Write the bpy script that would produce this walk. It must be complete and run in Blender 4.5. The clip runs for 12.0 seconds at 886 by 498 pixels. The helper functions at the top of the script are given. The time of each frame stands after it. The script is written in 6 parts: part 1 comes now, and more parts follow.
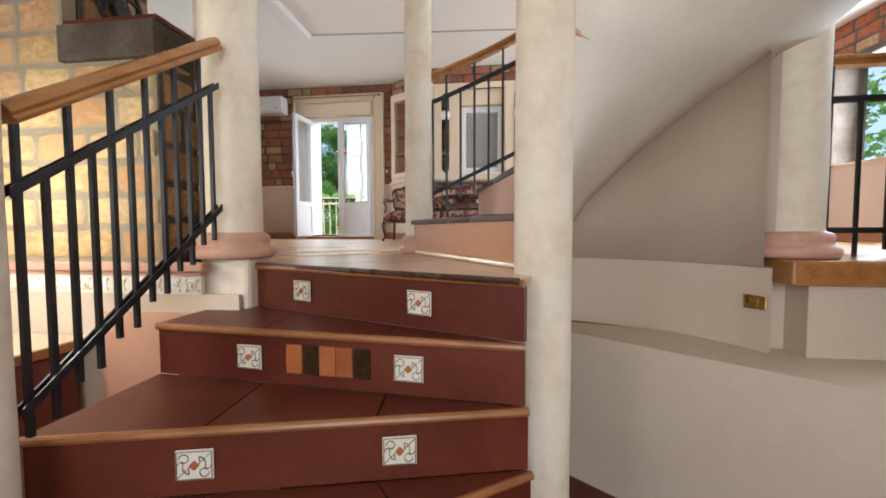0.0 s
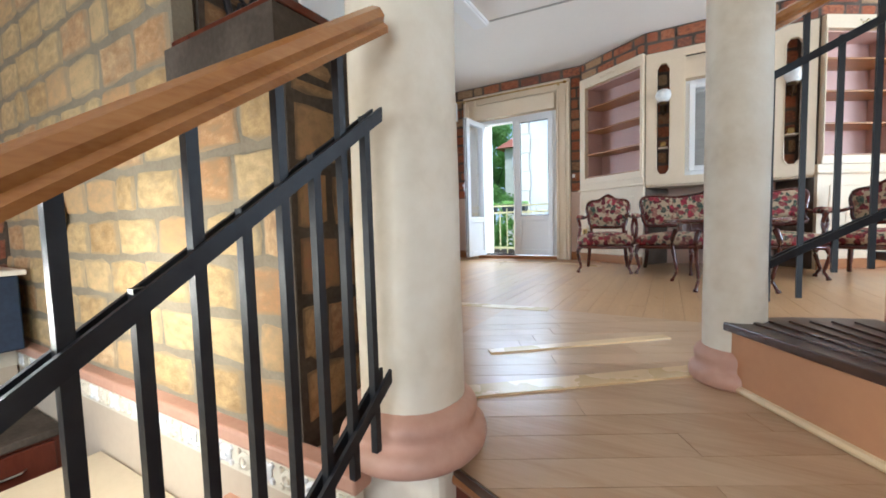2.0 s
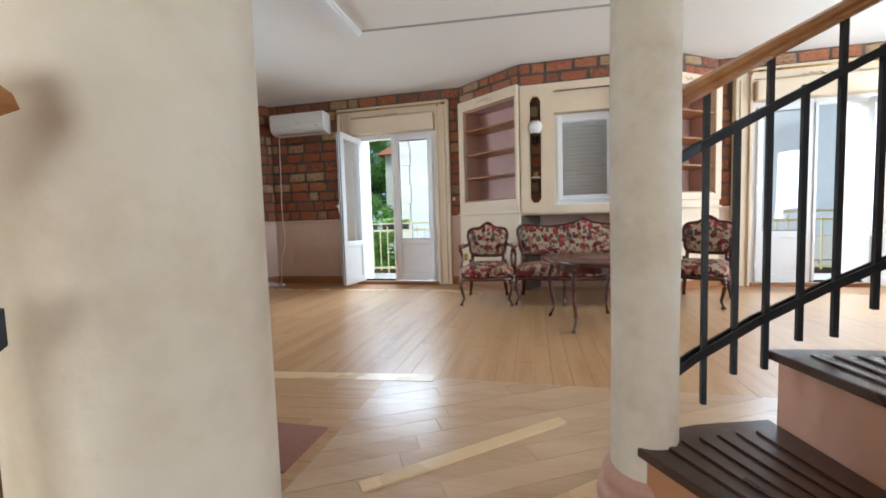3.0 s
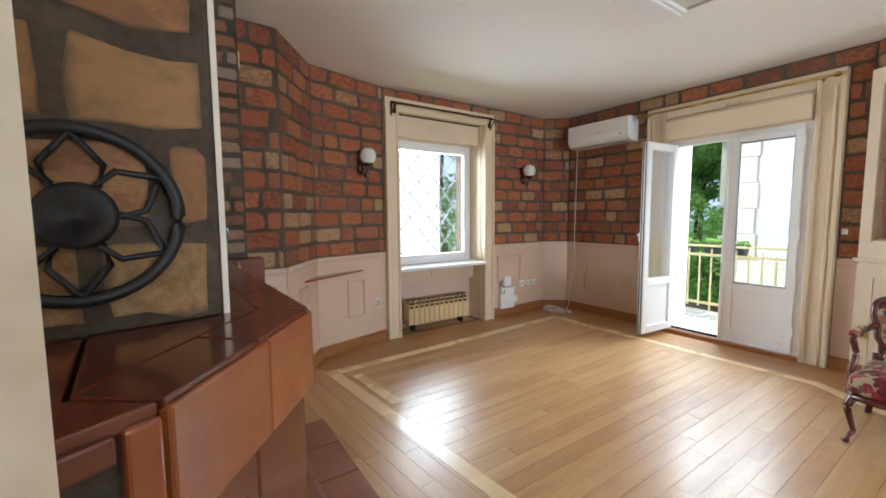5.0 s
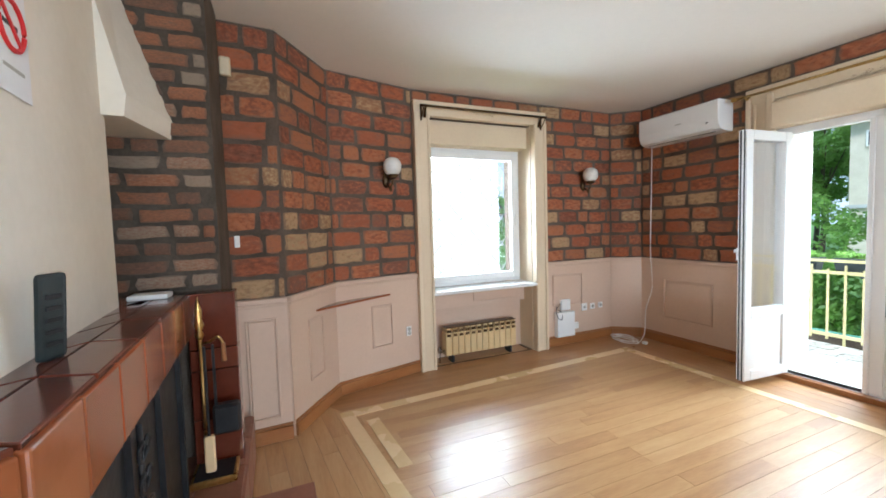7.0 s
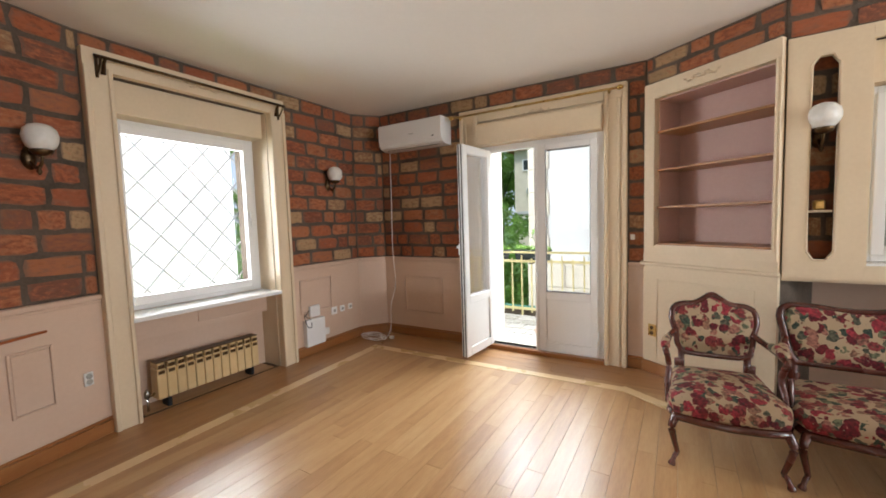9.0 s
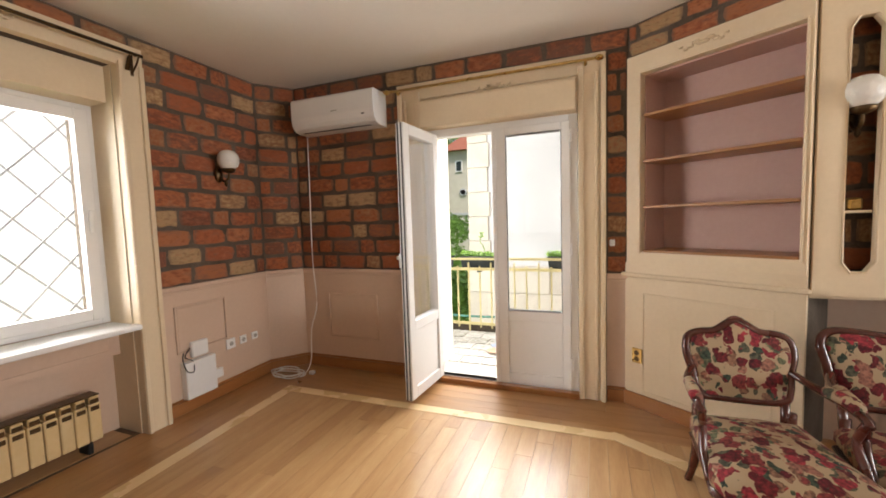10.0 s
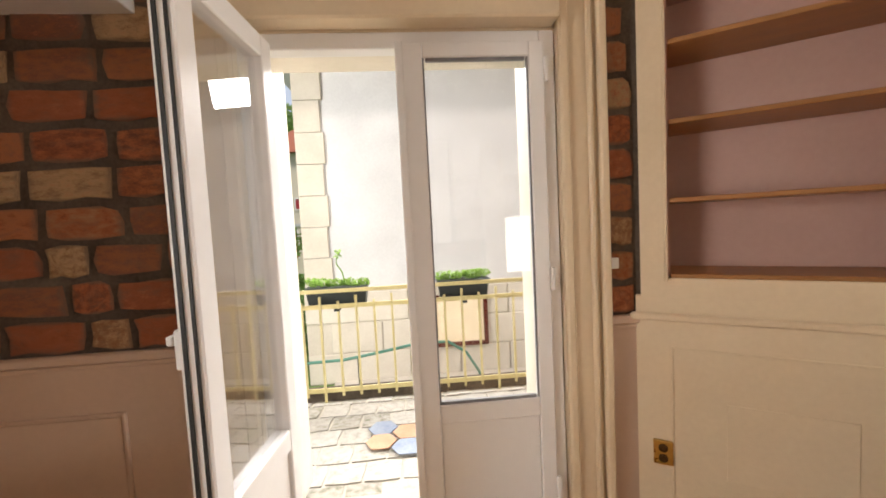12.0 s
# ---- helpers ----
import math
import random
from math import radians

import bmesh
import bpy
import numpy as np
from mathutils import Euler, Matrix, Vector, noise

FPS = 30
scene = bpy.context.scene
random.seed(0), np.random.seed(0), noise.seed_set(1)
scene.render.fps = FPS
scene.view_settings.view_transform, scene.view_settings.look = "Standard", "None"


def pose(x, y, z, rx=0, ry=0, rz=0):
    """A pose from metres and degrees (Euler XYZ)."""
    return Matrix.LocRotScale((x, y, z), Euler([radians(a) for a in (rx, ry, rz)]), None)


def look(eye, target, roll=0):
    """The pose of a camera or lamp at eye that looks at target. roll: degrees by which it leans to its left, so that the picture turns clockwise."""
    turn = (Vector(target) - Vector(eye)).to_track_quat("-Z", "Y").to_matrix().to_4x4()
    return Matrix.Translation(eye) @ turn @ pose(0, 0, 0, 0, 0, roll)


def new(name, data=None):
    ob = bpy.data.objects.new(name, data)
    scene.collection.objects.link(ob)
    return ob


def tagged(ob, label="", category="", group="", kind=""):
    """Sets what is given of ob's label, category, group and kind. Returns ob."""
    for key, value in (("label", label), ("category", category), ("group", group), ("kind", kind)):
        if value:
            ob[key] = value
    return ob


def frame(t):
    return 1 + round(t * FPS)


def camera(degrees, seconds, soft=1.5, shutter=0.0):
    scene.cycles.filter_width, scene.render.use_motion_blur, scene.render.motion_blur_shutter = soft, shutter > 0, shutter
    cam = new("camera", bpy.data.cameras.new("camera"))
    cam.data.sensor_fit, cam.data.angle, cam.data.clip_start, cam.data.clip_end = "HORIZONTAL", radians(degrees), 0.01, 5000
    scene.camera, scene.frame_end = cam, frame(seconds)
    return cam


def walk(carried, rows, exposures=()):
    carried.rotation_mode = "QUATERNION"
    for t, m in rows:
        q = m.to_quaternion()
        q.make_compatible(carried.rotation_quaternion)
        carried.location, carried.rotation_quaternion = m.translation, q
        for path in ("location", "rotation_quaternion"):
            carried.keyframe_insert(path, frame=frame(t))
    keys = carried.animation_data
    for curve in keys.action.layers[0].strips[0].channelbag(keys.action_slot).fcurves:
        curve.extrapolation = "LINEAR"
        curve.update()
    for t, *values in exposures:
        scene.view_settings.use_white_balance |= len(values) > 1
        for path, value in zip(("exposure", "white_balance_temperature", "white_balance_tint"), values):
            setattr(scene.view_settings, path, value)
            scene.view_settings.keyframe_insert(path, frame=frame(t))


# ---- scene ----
───
- [Task goal] From the line that contains "q = m.to_quaternion()" to the last line of the material above, repeat every line exactly, keeping both the first and the last.

- [Reply to the task]
        q = m.to_quaternion()
        q.make_compatible(carried.rotation_quaternion)
        carried.location, carried.rotation_quaternion = m.translation, q
        for path in ("location", "rotation_quaternion"):
            carried.keyframe_insert(path, frame=frame(t))
    keys = carried.animation_data
    for curve in keys.action.layers[0].strips[0].channelbag(keys.action_slot).fcurves:
        curve.extrapolation = "LINEAR"
        curve.update()
    for t, *values in exposures:
        scene.view_settings.use_white_balance |= len(values) > 1
        for path, value in zip(("exposure", "white_balance_temperature", "white_balance_tint"), values):
            setattr(scene.view_settings, path, value)
            scene.view_settings.keyframe_insert(path, frame=frame(t))


# ---- scene ----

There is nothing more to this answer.